A girl aged seven had this to tell her mother: 'Mum should not hit me every day. Mum should not hit dad.' Another girl's message for her parents was: 'Stop quarrelling. I feel like crying, don't you know?' 'Don't punish me by ignoring me,' a boy said. 'Moreover, I want them to stop squabbling.' On the topic of what they hated most, a nine-year-old girl revealed that she disliked 'being scolded by mum, because she won't stop even the next morning'.


Some of the respondents resorted to sketches. An eight-year- old drew herself dwarfed by her mother with a cane in hand. The caption went, 'I hope my mum would not hit me, and be more pleasant to me'.


Another girl of the same age drew a woman yelling at her daughter. The woman was holding a piece of test paper scoring 95 marks. The girl wrote: 'You must not treat me like this.' An older girl outlined a frowning woman with a string of symbols, in exclamation, flowing out of her mouth.

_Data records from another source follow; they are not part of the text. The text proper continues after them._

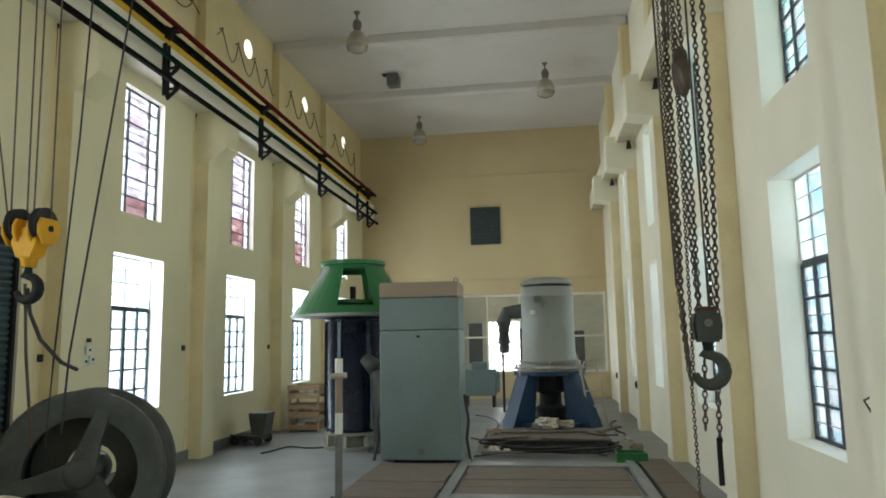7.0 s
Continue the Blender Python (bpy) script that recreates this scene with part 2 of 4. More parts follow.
def thing(name, at, label, category, group="", kind=""):
    e = new(name)
    e.empty_display_size = 0.1
    e.location = at
    return tagged(e, label, category, group, kind)


def box(bm, x0, x1, y0, y1, z0, z1, bevel=0.0, m=None):
    vs = [bm.verts.new((x, y, z)) for x in (x0, x1) for y in (y0, y1) for z in (z0, z1)]
    fs = [bm.faces.new([vs[i] for i in q]) for q in ((0, 1, 3, 2), (4, 6, 7, 5), (0, 4, 5, 1), (2, 3, 7, 6), (0, 2, 6, 4), (1, 5, 7, 3))]
    if m is not None:
        bmesh.ops.transform(bm, matrix=m, verts=vs)
    if bevel:
        es = list({e for f in fs for e in f.edges})
        bmesh.ops.bevel(bm, geom=es, offset=bevel, segments=1, affect="EDGES", profile=0.5)
    return bm


def bbox(x0, x1, y0, y1, z0, z1, bevel=0.0, m=None):
    return box(bmesh.new(), x0, x1, y0, y1, z0, z1, bevel, m)


def cyl(bm, a, b, r, r2=None, seg=16, caps=True):
    a, b = Vector(a), Vector(b)
    r2 = r if r2 is None else r2
    q = (b - a).to_track_quat("Z", "Y").to_matrix()
    rings = []
    for c, rad in ((a, r), (b, r2)):
        rings.append([bm.verts.new(c + q @ Vector((rad * math.cos(2 * math.pi * i / seg), rad * math.sin(2 * math.pi * i / seg), 0))) for i in range(seg)])
    for i in range(seg):
        j = (i + 1) % seg
        bm.faces.new((rings[0][i], rings[0][j], rings[1][j], rings[1][i]))
    if caps:
        bm.faces.new(rings[0])
        bm.faces.new(rings[1])
    return bm


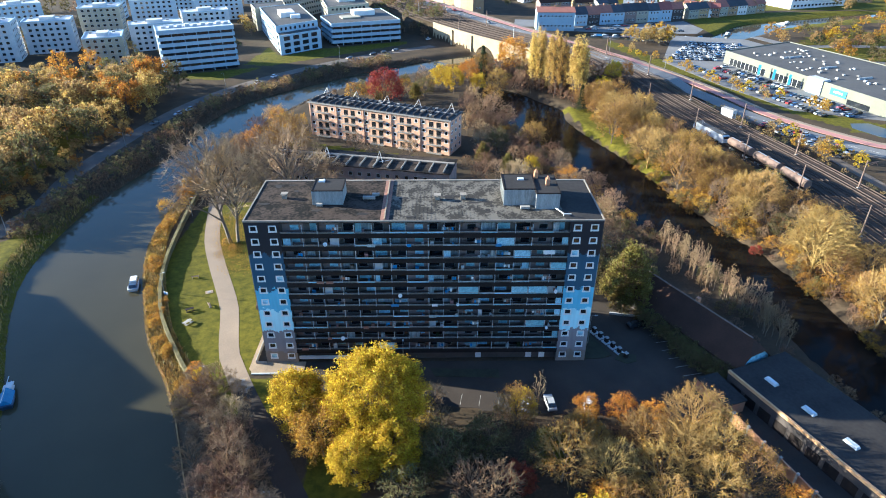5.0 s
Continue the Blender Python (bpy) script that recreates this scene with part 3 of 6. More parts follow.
def tower():
    rnd = random.Random(5)
    tw = thing("apartment_tower", "eleven-storey slab block with dark balconies and blue painted ends", "apartment block")
    core = Shape()
    core.box(BX0, BX1, 1.75, TD, 0, TH - 0.75)
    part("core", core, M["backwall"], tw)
    tall = [31.65 - FH * k for k in range(12)]
    frame_me = ring(1.42, 1.34, 0.18, -0.05, 0.16, True).mesh("window_frame", M["white"])
    pane_me = Shape().box(-0.55, 0.55, 0.10, 0.12, -0.52, 0.52).mesh("pane", M["glass"])
    pane_b = Shape().box(-0.55, 0.55, 0.10, 0.12, -0.52, 0.52).mesh("pane", M["glassblue"])
    for x0, x1, cols in ((0, BX0, (1.55, 5.1)), (BX1, TL, (BX1 + 1.35, BX1 + 4.5))):
        holes = [(c - 0.62, c + 0.62, z - 0.6, z + 0.6) for c in cols for z in tall]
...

A wide spectrum of concerns among the children was expressed in the returned papers. These concerns ranged from smoking fathers to parents not keeping their word, and the amount of housework to the amount of pocket money.


However, beatings and scoldings dominate. Lack of trust and respect for privacy were also recurring themes in the exercise.


Disgruntled youngsters may not dare, or be given the chance, to reveal their deep feelings towards their parents in a formal setting. Some parents might not be sensitive enough to detect their children's disappointment at home.


Now that the children have spoken, it is the grown-ups' turn to listen and act.